■ **Directions for this task**
Quote verbatim every line from the line containing "6. More parts follow." to the line containing "return t.outputs[0]", inclusive of both, and no other line.

■ **Input records**
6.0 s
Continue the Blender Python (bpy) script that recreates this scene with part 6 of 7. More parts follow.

---

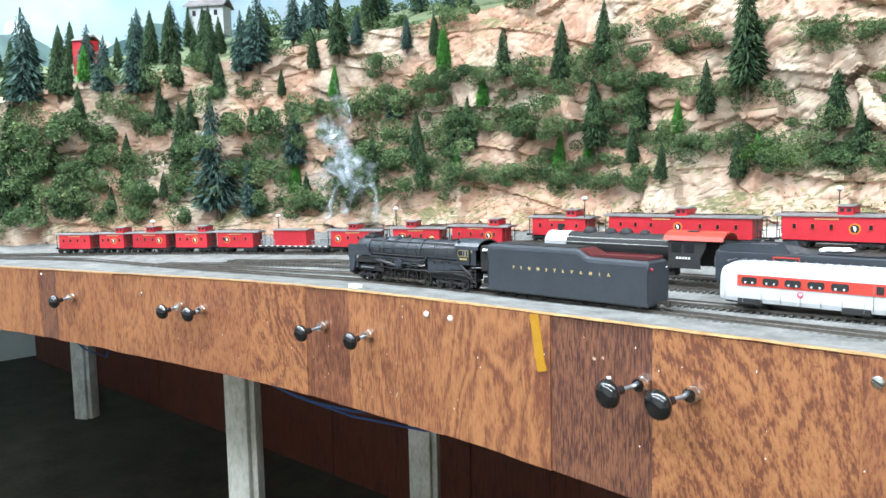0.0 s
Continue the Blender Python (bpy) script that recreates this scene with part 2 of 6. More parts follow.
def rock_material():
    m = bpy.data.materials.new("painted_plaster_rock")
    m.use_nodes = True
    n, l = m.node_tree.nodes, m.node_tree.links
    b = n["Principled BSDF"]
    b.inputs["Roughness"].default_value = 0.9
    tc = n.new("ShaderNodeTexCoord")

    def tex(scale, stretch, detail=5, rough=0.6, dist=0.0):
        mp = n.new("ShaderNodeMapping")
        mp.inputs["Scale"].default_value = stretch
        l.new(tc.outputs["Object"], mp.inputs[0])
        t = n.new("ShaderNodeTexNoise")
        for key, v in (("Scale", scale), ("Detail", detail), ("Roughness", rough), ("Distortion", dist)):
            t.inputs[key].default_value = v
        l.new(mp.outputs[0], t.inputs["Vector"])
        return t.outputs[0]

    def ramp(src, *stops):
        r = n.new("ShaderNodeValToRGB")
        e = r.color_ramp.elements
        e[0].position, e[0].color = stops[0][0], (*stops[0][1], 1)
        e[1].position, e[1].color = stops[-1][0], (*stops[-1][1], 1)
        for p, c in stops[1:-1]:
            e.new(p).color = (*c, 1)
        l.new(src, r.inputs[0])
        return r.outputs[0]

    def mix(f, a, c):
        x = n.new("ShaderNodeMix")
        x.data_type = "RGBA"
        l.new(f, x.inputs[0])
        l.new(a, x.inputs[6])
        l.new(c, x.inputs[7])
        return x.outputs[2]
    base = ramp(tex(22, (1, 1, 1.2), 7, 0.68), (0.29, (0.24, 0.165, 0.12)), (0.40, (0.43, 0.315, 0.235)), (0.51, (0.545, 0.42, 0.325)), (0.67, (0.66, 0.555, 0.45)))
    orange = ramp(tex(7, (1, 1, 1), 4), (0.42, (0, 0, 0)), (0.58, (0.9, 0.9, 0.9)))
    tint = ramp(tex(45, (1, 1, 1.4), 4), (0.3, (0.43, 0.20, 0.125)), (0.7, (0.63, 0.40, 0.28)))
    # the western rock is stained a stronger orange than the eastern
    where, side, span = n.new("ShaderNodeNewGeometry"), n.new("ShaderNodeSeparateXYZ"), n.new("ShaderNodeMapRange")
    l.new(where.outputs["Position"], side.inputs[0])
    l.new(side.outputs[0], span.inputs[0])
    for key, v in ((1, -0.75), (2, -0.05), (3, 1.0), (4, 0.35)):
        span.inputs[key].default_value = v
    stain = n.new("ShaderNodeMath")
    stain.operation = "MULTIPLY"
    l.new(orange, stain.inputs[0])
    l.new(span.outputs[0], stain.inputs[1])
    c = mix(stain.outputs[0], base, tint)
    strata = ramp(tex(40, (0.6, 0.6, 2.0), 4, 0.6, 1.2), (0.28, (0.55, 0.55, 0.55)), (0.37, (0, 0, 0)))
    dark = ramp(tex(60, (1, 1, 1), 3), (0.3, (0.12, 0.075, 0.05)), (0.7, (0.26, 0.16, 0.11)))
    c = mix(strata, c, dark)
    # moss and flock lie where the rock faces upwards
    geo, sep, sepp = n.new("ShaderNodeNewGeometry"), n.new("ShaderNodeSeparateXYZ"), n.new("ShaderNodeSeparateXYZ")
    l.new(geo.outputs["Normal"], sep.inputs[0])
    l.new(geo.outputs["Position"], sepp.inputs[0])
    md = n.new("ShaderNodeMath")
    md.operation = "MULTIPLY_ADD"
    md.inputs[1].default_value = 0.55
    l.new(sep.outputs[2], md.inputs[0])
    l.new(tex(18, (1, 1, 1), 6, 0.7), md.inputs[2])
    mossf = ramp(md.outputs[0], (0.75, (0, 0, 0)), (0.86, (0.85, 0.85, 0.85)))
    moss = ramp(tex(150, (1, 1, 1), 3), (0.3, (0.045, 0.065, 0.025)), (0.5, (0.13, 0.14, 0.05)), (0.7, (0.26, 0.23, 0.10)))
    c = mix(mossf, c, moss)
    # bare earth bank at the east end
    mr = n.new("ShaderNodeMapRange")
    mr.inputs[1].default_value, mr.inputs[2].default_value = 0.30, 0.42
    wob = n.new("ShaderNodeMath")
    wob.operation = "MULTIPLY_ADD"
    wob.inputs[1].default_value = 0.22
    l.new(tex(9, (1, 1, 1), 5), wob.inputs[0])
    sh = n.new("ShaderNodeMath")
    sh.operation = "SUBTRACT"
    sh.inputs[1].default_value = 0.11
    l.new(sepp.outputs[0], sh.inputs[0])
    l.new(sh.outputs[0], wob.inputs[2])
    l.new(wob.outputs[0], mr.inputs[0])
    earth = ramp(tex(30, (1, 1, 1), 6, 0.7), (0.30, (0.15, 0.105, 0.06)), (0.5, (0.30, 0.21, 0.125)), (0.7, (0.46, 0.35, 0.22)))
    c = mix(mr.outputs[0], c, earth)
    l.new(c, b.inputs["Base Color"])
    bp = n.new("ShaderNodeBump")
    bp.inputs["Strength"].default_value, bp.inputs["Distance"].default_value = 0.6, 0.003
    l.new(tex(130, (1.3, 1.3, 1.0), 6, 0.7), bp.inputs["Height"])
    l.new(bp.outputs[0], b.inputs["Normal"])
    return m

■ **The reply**
Continue the Blender Python (bpy) script that recreates this scene with part 2 of 6. More parts follow.
def rock_material():
    m = bpy.data.materials.new("painted_plaster_rock")
    m.use_nodes = True
    n, l = m.node_tree.nodes, m.node_tree.links
    b = n["Principled BSDF"]
    b.inputs["Roughness"].default_value = 0.9
    tc = n.new("ShaderNodeTexCoord")

    def tex(scale, stretch, detail=5, rough=0.6, dist=0.0):
        mp = n.new("ShaderNodeMapping")
        mp.inputs["Scale"].default_value = stretch
        l.new(tc.outputs["Object"], mp.inputs[0])
        t = n.new("ShaderNodeTexNoise")
        for key, v in (("Scale", scale), ("Detail", detail), ("Roughness", rough), ("Distortion", dist)):
            t.inputs[key].default_value = v
        l.new(mp.outputs[0], t.inputs["Vector"])
        return t.outputs[0]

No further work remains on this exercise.